Kadının emegi, bedeni ve cinselliği ile denetim altında tutulup sömürülmesi, gücünü ataerkil sistemden almış; sistemin siyasi, sosyal, ekonomik ihtiyaçlarına göre de şekillenmiş.
Feodelizmin kapalı ve tarıma dayalı ekonomisinde serf kadınların emeği ve rolünün önemli olduğunu biliyoruz. Yalnızca kadınlardan oluşan zanaatkarlık bölümleri vardı mesela. 14-15. yüzyıllar, belki de bu nedenle kadınların lonca örgütlenmesine katılımının en yüksek olduğu yıllardır. Kadın hem neslin devamlılığı, hem de evde ailenin kullandığı gereksinimlerin üretiminde ön plandadır, ancak feodal düzenin “emek ve rant” sömürüsü, kadının üretimdeki başarısını toplumsal başarıya dönüştürmesine izin vermez.
Üretim araçlarının gelişimiyle birlikte, kadın emeğini değersizleştirme de başlar. Kadın bir yanda işte, öte yanda evde sömürülmektedir artık. Erkeğe göre daha düşük ücretle çalışmaya mahkumdur. Çalışma yaşamı dış dünyaya açılma fırsatı yaratsa da, sistem onların eş ve çocuklarından sorumlu oldukları propagandasını yapmayı sürdürecektir. Cinsel ayrımcılık, cinsiyete dayalı mesleklerin ortaya çıkmasını da yaratır. Kadın ile erkek arasında eşitsizlik şiddetlenir, toplumsal cinsiyet rolleri derinleşir.
5 bin yıllık erkek egemenliği, kapitalist sistem ile kadına karşı cinsiyet savaşını da başlatmıştır. Burada savaş sözcüğü şiddeti de temsil etmektedir. Evde ve iş yerinde emeği sömürülen kadına karşı güçsüzleştirme arzusu, bireysel ve toplumsal şiddeti de kadına yöneltmektedir.
Bu büyük baskıya karşı kadınların tek silahı vardır: “Dayanışarak isyan etmek.” Halk isyanları, kadınların isyanıyla birleştiği ya da ondan güç aldığı ölçüde başarılı olmuş, kadınların kazanımlarını da beraberinde yükseltmiştir.
Kadınlar, sadece kendi haklarının savunucusu değil aynı zamanda, daha eşitlikçi bir düzenin, sosyalizmin vaad ettigi yeni bir insanlık ideali uğruna mücadele eden bir birey olarak ,
enternasyonel hareketle dünyada yerini almalıdır.

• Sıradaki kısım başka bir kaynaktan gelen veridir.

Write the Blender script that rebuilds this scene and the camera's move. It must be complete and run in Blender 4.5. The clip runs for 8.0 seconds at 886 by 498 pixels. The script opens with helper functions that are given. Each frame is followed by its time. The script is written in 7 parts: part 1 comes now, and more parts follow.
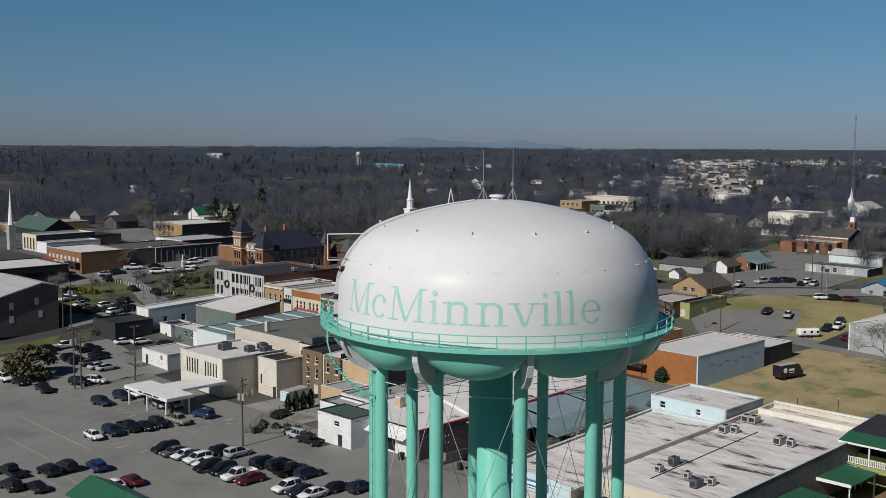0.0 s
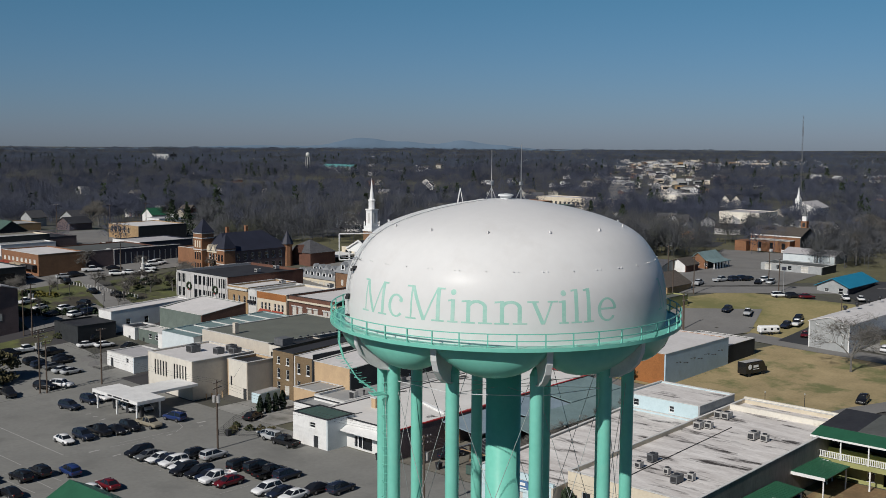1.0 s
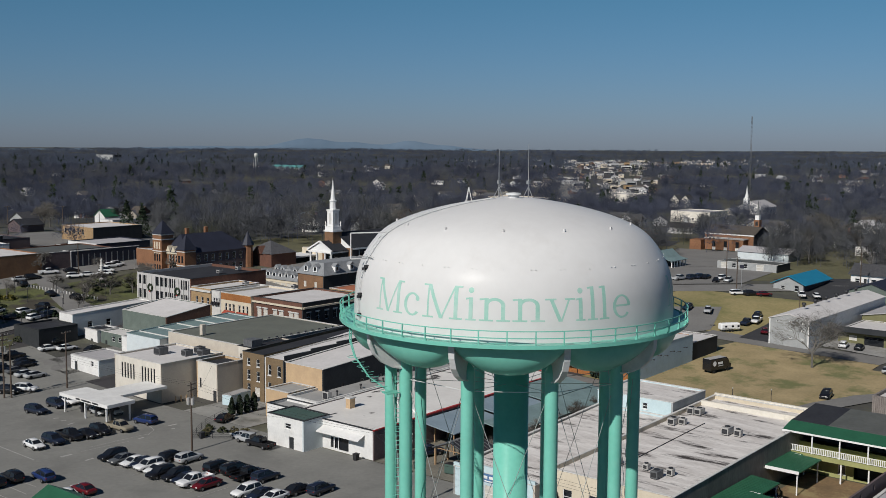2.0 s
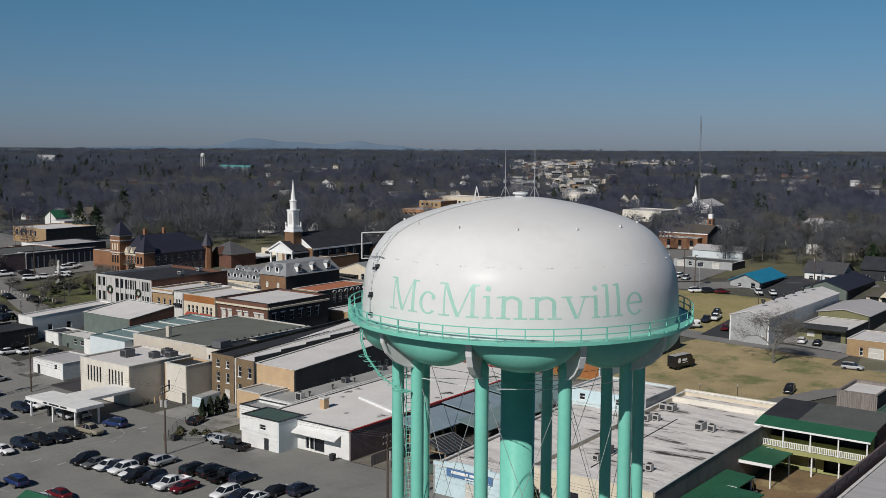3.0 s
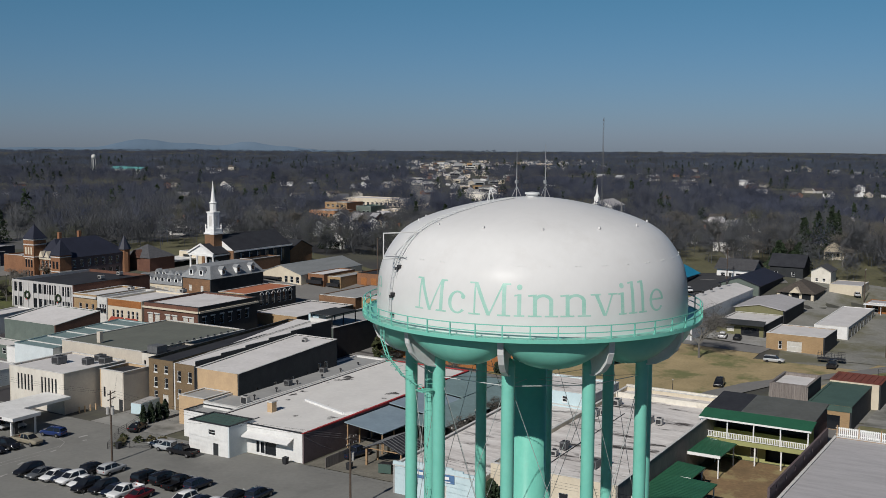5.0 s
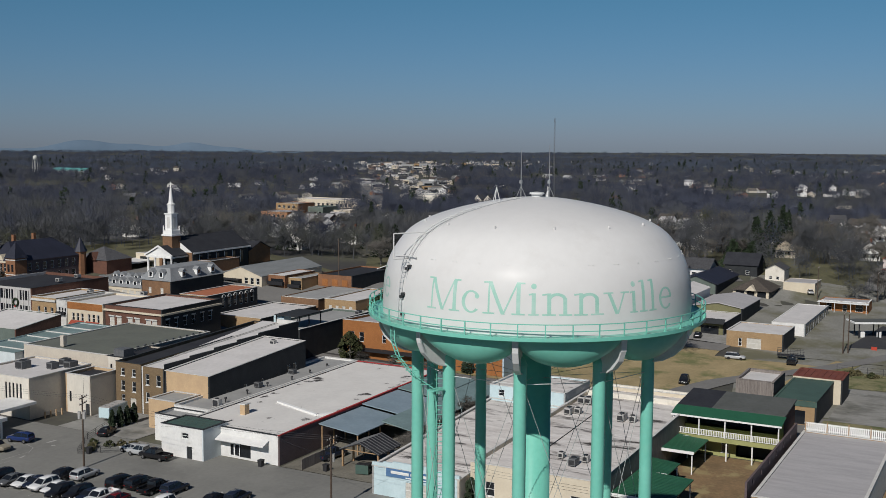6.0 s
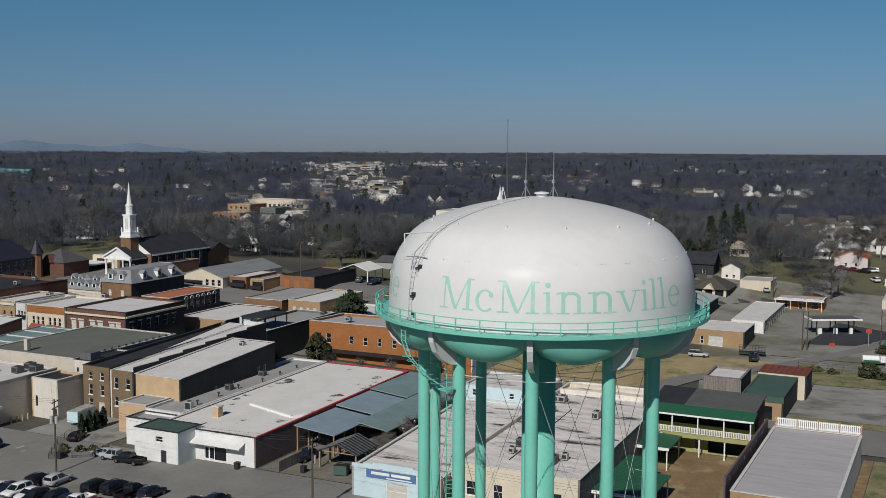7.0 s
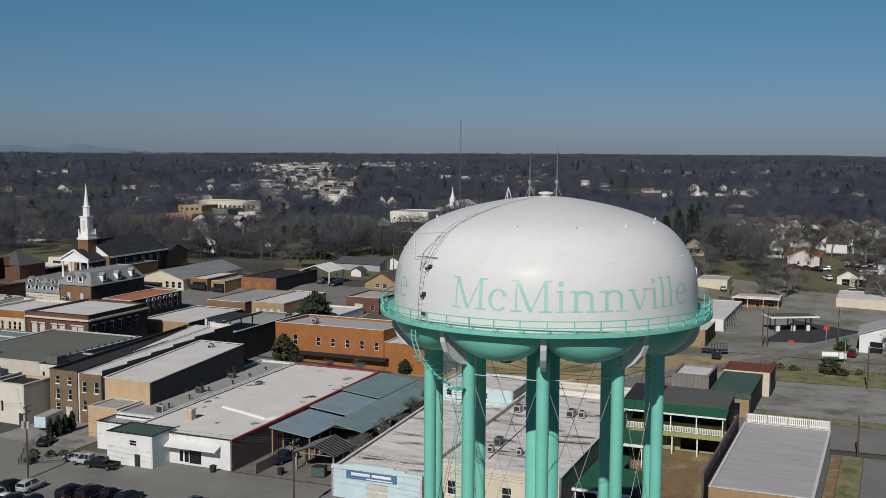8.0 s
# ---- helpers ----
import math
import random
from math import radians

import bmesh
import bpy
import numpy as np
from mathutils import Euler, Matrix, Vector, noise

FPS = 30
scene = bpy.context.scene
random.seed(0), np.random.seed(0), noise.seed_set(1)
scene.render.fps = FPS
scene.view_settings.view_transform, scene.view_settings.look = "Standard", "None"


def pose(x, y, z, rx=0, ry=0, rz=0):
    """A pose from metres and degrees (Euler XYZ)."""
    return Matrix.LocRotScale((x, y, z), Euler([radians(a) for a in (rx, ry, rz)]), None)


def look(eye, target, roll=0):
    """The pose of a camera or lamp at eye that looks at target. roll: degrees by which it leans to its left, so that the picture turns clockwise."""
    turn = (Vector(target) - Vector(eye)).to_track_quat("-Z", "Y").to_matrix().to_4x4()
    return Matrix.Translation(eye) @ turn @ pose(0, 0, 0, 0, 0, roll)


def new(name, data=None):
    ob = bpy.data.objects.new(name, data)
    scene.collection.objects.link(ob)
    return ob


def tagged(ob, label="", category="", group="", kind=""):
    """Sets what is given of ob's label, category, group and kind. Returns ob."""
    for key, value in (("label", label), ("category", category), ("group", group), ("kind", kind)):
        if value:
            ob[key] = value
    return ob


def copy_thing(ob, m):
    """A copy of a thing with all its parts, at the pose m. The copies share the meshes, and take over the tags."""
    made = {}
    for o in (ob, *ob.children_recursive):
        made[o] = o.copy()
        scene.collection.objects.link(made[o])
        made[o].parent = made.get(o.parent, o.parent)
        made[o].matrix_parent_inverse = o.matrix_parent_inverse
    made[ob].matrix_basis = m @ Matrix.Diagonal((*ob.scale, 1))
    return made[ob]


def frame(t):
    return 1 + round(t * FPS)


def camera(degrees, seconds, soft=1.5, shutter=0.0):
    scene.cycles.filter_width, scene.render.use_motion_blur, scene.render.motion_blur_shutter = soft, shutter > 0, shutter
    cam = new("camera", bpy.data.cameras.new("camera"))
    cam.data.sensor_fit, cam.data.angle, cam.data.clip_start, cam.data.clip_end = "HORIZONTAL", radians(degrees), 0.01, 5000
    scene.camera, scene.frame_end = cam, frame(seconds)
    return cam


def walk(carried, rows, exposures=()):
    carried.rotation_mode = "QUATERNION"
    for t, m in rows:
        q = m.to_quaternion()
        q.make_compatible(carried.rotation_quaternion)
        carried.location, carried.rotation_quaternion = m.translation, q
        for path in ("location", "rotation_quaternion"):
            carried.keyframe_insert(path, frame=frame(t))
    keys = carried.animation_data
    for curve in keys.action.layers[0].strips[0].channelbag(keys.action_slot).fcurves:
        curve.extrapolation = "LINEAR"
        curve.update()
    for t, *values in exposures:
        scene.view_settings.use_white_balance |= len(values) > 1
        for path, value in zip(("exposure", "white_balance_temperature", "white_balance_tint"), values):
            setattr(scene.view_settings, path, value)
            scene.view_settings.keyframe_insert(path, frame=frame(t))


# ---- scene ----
cam = camera(44.2, 8.0, soft=0.85)
METRES, EYE, TILT, LEAN, TURN = 37.0, 51.0, 0.0, 0.0, -44.6
ROWS = [
    (0.0, 0.0, 0.0, 0.0, 0.03, -6.12, -0.3),
    (0.5, -0.0622, -0.0046, -0.0007, -1.37, -6.11, -0.31),
    (1.0, -0.1241, -0.0078, -0.0024, -2.76, -6.07, -0.31),
    (1.5, -0.1864, -0.0094, -0.0042, -4.16, -6.04, -0.31),
    (3.0, -0.3749, -0.0068, -0.0063, -8.44, -6.02, -0.3),
    (3.5, -0.4374, -0.0026, -0.0054, -9.85, -6.01, -0.31),
    (4.0, -0.4987, 0.0037, -0.0054, -11.25, -5.98, -0.33),
    (4.5, -0.5602, 0.0113, -0.0064, -12.66, -5.96, -0.34),
    (6.0, -0.7464, 0.0443, -0.0083, -17.0, -5.89, -0.32),
    (6.5, -0.8072, 0.0591, -0.0089, -18.42, -5.87, -0.32),
    (7.0, -0.8672, 0.076, -0.0096, -19.83, -5.85, -0.32),
    (7.5, -0.9266, 0.0941, -0.0099, -21.24, -5.83, -0.32),
    (8.0, -0.986, 0.1129, -0.0109, -22.66, -5.8, -0.33),
]
walk(cam, [(t, pose(0, 0, EYE, TILT, LEAN, TURN) @ pose(METRES * x, METRES * y, METRES * z, 90 + pitch, roll, yaw)) for t, x, y, z, yaw, pitch, roll in ROWS], [(0.0, 0.02), (3.5, 0.0), (6.0, -0.06), (8.0, -0.09)])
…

Kadına Yönelik Şiddetle Mücadele Günü
25 Kasım, “Kadına Yönelik Şiddetle Mücedele Günü.” Birleşmiş Milletler, 1999 yılında aldığı kararla bu günü ilan etti. Türkiye de bu kararı destekledi. 25 Kasım 1960, Dominik Cumhuriyeti’nde diktatörlüğe karşı savaş açan üç kız kardeşin öldürüldüğü gün. Her türlü şiddete ve toplumsal şiddetin güç aldığı diktatörlüklere karşı savaşın sembolize edildiği gün.
Ama ne yazık ki, BM tarafından belirlenen ve ilan edilen çok sayıda gün gibi, günün öznesi olanların hakları çiğnenmeye, kağıt üzerinde kalmaya devam ediyor.
Türkiye’de de durum farklı değil. Hatta giderek kötüleşiyor.
İstanbul Sözleşmesi Cumhurbaşkanlığı kararıyla feshedildi. Sırada 6284 sayılı yasa var dense de zaten birçok vaka da gösterdi ki, bu yasa yeterince etkin uygulanmıyor.
Buna karşılık mesela Rojava’da kadını güvence altına alan 12 madde resmileşerek, Anayasal hak olarak kabul edilmiş. Kadın kotası yüzde 40’a çıkarılmış; öz savunma hakları teslim edilmiş, mahalle meclislerini kurarak, komün düzenini büyüterek, çocuk, gençlik gruplarıyla, mecliste, belediyelerde görev almışlar; kendi renkleri ve kendi dillerine sahip çıkmışlar. Kürtler, Süryaniler ve Ezidiler’den söz ediyoruz. Bilimsel, siyasi, kültürel akedemileri var; hukuki konularda destek aldıkları kadın komiteleri var.
Kadın mücadelesi bütün dünyada büyük bir ivme kazandı. “Dünyayı kadınlar kurtaracak”, “bu isyanı sevmekle başlayacak her şey” diyenlerin sayısı artıyor. Bu isyan erkek öznesine karşı bir isyan aynı zamanda ve erkekler yeni yüz yılın hesabını yaptıklarında bu dönüşümü de hesaba katmak zorundalar artık.